Once a week at Hluhluwe iMfolozi, we left early in the morning and traveled around the entire park to check on the cheetah cameras, replace batteries, and collect the camera chips so that the images caught on film could be viewed and identified. This usually took the majority of the morning and afternoon. On occasion cheetahs were seen in person, while other times they were only seen from the captured photographs. Either way, it was very rewarding! Returning from these afternoon drives between 2 and 3pm, we usually had a couple hours of relaxation to eat, etc. before heading out for the night drives.

Evening: Evenings as a volunteer were typically similar no matter what park you were in. We would leave the camp at around 4pm and head out to locate the dogs again returning around 7 or 8pm. Since they are most active during the dawn and dusk, this is why early morning and late night drives are so important for locating them.

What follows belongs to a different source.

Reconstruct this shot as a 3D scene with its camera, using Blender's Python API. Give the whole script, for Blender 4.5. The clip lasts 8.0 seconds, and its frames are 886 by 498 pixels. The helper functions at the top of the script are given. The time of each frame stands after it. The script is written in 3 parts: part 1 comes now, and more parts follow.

Often times in the evening the dogs could be seen on a hunt! They would stroll out into the middle of the road where we could see them clearly before darting back into the thicket after locating prey.

While in the vehicles, we were in constantly in charge of using the radio telemetry devices, swapping around so that everyone had a chance to use them and learn how exactly they worked. We would hold the devices above our heads and carefully listen for the unmistakable “beep…beep…beep” of the telemetry signal once the dogs were found in close proximity to the vehicle.

Highlights: The highlight of my experience while with Wildlife ACT was being able to get unbelievable up-close and personal with the wild dogs in Tembe Elephant Park. On several occasions, the dogs would come lay out in the middle of the road relaxing until the scout of the pack would inform the others of a located prey animal.

They were so beautiful to watch and as they are basically harmless to people and exceptionally inquisitive, you quickly form an attachment to them and become emotionally invested in their survival. One instance specifically, I witnessed an entire wild dog hunt, from the time they located the prey and heard the scream of the animal being taken down, to the feasting and settling down for the night after a great meal!